### What the task requires
Will you write out all the entries below exactly?

--- begin Material ---

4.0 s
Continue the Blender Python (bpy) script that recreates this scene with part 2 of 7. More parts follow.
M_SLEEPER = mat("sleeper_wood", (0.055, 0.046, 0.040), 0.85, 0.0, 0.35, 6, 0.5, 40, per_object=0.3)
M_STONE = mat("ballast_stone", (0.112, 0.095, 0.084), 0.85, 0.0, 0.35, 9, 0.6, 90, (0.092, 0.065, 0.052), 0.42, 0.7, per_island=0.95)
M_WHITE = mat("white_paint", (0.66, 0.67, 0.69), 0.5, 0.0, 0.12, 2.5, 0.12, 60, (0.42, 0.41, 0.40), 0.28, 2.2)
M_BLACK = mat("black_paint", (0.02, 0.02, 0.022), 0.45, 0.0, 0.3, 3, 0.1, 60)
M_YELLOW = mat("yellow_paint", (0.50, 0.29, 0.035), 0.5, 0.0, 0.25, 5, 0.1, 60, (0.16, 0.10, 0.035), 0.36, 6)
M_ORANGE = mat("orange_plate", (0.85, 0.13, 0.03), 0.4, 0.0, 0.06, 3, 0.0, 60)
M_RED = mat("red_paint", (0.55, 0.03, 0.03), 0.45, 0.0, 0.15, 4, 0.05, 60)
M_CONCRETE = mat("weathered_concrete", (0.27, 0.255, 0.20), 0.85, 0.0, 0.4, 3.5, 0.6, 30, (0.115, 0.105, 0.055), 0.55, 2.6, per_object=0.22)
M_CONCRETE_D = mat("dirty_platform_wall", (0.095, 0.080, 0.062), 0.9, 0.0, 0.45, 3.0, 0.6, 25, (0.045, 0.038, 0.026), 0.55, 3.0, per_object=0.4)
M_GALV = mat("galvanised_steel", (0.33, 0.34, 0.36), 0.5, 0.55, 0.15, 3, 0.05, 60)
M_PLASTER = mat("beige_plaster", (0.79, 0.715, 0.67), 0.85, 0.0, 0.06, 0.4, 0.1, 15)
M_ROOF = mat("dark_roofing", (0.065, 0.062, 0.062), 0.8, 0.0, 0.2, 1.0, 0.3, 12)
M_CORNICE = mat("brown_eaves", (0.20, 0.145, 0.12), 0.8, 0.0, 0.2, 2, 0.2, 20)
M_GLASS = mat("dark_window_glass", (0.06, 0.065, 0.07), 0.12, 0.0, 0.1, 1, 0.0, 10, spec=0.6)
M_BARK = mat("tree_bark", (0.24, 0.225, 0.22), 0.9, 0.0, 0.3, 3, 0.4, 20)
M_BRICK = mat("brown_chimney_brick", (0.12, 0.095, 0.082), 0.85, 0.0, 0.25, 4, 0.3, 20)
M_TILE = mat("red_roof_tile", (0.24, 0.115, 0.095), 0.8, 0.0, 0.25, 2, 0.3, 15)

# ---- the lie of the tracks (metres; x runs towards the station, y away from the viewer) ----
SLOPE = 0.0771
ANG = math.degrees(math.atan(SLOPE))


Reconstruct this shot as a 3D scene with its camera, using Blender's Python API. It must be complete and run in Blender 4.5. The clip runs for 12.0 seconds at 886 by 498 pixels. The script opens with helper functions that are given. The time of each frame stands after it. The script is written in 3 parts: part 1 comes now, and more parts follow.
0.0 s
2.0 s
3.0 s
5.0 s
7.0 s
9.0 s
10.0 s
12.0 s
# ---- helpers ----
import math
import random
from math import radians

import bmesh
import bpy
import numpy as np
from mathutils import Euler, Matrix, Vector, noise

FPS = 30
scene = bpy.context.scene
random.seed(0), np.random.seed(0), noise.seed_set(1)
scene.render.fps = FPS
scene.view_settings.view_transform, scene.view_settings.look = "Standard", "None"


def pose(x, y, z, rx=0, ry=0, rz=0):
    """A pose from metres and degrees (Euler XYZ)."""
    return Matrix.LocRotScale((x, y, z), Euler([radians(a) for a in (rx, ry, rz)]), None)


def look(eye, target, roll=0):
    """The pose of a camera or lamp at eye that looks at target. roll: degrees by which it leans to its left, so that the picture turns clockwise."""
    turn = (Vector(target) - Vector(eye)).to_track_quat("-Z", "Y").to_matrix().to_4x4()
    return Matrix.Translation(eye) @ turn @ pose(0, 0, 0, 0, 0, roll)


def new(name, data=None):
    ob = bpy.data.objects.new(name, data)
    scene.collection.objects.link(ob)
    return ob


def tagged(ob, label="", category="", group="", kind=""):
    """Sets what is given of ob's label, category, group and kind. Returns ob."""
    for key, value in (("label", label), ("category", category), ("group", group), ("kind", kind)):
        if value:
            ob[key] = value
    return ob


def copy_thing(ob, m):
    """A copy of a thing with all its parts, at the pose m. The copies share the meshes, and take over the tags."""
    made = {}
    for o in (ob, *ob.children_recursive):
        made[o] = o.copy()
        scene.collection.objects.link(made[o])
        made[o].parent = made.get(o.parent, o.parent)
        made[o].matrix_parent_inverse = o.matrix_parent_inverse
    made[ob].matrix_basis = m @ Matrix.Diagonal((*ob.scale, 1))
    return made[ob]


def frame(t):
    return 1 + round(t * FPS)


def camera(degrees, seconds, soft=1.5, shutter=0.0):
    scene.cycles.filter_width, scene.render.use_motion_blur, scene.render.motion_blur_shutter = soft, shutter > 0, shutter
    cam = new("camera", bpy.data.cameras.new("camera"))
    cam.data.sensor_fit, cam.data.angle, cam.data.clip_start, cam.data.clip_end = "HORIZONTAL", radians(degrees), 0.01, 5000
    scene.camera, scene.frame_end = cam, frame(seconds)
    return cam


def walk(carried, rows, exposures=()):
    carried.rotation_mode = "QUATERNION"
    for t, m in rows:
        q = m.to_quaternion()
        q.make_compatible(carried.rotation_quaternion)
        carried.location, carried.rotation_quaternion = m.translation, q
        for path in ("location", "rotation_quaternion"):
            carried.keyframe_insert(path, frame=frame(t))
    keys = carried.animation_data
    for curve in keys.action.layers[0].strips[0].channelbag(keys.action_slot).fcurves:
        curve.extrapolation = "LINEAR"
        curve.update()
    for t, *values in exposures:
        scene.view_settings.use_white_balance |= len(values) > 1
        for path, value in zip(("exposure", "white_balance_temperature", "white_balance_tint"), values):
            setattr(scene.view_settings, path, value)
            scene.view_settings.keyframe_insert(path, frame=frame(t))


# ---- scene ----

--- end Material ---

### The solution
4.0 s
Continue the Blender Python (bpy) script that recreates this scene with part 2 of 7. More parts follow.
M_SLEEPER = mat("sleeper_wood", (0.055, 0.046, 0.040), 0.85, 0.0, 0.35, 6, 0.5, 40, per_object=0.3)
M_STONE = mat("ballast_stone", (0.112, 0.095, 0.084), 0.85, 0.0, 0.35, 9, 0.6, 90, (0.092, 0.065, 0.052), 0.42, 0.7, per_island=0.95)
M_WHITE = mat("white_paint", (0.66, 0.67, 0.69), 0.5, 0.0, 0.12, 2.5, 0.12, 60, (0.42, 0.41, 0.40), 0.28, 2.2)
M_BLACK = mat("black_paint", (0.02, 0.02, 0.022), 0.45, 0.0, 0.3, 3, 0.1, 60)
M_YELLOW = mat("yellow_paint", (0.50, 0.29, 0.035), 0.5, 0.0, 0.25, 5, 0.1, 60, (0.16, 0.10, 0.035), 0.36, 6)
M_ORANGE = mat("orange_plate", (0.85, 0.13, 0.03), 0.4, 0.0, 0.06, 3, 0.0, 60)
M_RED = mat("red_paint", (0.55, 0.03, 0.03), 0.45, 0.0, 0.15, 4, 0.05, 60)
M_CONCRETE = mat("weathered_concrete", (0.27, 0.255, 0.20), 0.85, 0.0, 0.4, 3.5, 0.6, 30, (0.115, 0.105, 0.055), 0.55, 2.6, per_object=0.22)
M_CONCRETE_D = mat("dirty_platform_wall", (0.095, 0.080, 0.062), 0.9, 0.0, 0.45, 3.0, 0.6, 25, (0.045, 0.038, 0.026), 0.55, 3.0, per_object=0.4)
M_GALV = mat("galvanised_steel", (0.33, 0.34, 0.36), 0.5, 0.55, 0.15, 3, 0.05, 60)
M_PLASTER = mat("beige_plaster", (0.79, 0.715, 0.67), 0.85, 0.0, 0.06, 0.4, 0.1, 15)
M_ROOF = mat("dark_roofing", (0.065, 0.062, 0.062), 0.8, 0.0, 0.2, 1.0, 0.3, 12)
M_CORNICE = mat("brown_eaves", (0.20, 0.145, 0.12), 0.8, 0.0, 0.2, 2, 0.2, 20)
M_GLASS = mat("dark_window_glass", (0.06, 0.065, 0.07), 0.12, 0.0, 0.1, 1, 0.0, 10, spec=0.6)
M_BARK = mat("tree_bark", (0.24, 0.225, 0.22), 0.9, 0.0, 0.3, 3, 0.4, 20)
M_BRICK = mat("brown_chimney_brick", (0.12, 0.095, 0.082), 0.85, 0.0, 0.25, 4, 0.3, 20)
M_TILE = mat("red_roof_tile", (0.24, 0.115, 0.095), 0.8, 0.0, 0.25, 2, 0.3, 15)

# ---- the lie of the tracks (metres; x runs towards the station, y away from the viewer) ----
SLOPE = 0.0771
ANG = math.degrees(math.atan(SLOPE))


Reconstruct this shot as a 3D scene with its camera, using Blender's Python API. It must be complete and run in Blender 4.5. The clip runs for 12.0 seconds at 886 by 498 pixels. The script opens with helper functions that are given. The time of each frame stands after it. The script is written in 3 parts: part 1 comes now, and more parts follow.
0.0 s
2.0 s
3.0 s
5.0 s
7.0 s
9.0 s
10.0 s
12.0 s
# ---- helpers ----
import math
import random
from math import radians

import bmesh
import bpy
import numpy as np
from mathutils import Euler, Matrix, Vector, noise

FPS = 30
scene = bpy.context.scene
random.seed(0), np.random.seed(0), noise.seed_set(1)
scene.render.fps = FPS
scene.view_settings.view_transform, scene.view_settings.look = "Standard", "None"


def pose(x, y, z, rx=0, ry=0, rz=0):
    """A pose from metres and degrees (Euler XYZ)."""
    return Matrix.LocRotScale((x, y, z), Euler([radians(a) for a in (rx, ry, rz)]), None)


def look(eye, target, roll=0):
    """The pose of a camera or lamp at eye that looks at target. roll: degrees by which it leans to its left, so that the picture turns clockwise."""
    turn = (Vector(target) - Vector(eye)).to_track_quat("-Z", "Y").to_matrix().to_4x4()
    return Matrix.Translation(eye) @ turn @ pose(0, 0, 0, 0, 0, roll)


def new(name, data=None):
    ob = bpy.data.objects.new(name, data)
    scene.collection.objects.link(ob)
    return ob


def tagged(ob, label="", category="", group="", kind=""):
    """Sets what is given of ob's label, category, group and kind. Returns ob."""
    for key, value in (("label", label), ("category", category), ("group", group), ("kind", kind)):
        if value:
            ob[key] = value
    return ob


def copy_thing(ob, m):
    """A copy of a thing with all its parts, at the pose m. The copies share the meshes, and take over the tags."""
    made = {}
    for o in (ob, *ob.children_recursive):
        made[o] = o.copy()
        scene.collection.objects.link(made[o])
        made[o].parent = made.get(o.parent, o.parent)
        made[o].matrix_parent_inverse = o.matrix_parent_inverse
    made[ob].matrix_basis = m @ Matrix.Diagonal((*ob.scale, 1))
    return made[ob]


def frame(t):
    return 1 + round(t * FPS)


def camera(degrees, seconds, soft=1.5, shutter=0.0):
    scene.cycles.filter_width, scene.render.use_motion_blur, scene.render.motion_blur_shutter = soft, shutter > 0, shutter
    cam = new("camera", bpy.data.cameras.new("camera"))
    cam.data.sensor_fit, cam.data.angle, cam.data.clip_start, cam.data.clip_end = "HORIZONTAL", radians(degrees), 0.01, 5000
    scene.camera, scene.frame_end = cam, frame(seconds)
    return cam


def walk(carried, rows, exposures=()):
    carried.rotation_mode = "QUATERNION"
    for t, m in rows:
        q = m.to_quaternion()
        q.make_compatible(carried.rotation_quaternion)
        carried.location, carried.rotation_quaternion = m.translation, q
        for path in ("location", "rotation_quaternion"):
            carried.keyframe_insert(path, frame=frame(t))
    keys = carried.animation_data
    for curve in keys.action.layers[0].strips[0].channelbag(keys.action_slot).fcurves:
        curve.extrapolation = "LINEAR"
        curve.update()
    for t, *values in exposures:
        scene.view_settings.use_white_balance |= len(values) > 1
        for path, value in zip(("exposure", "white_balance_temperature", "white_balance_tint"), values):
            setattr(scene.view_settings, path, value)
            scene.view_settings.keyframe_insert(path, frame=frame(t))


# ---- scene ----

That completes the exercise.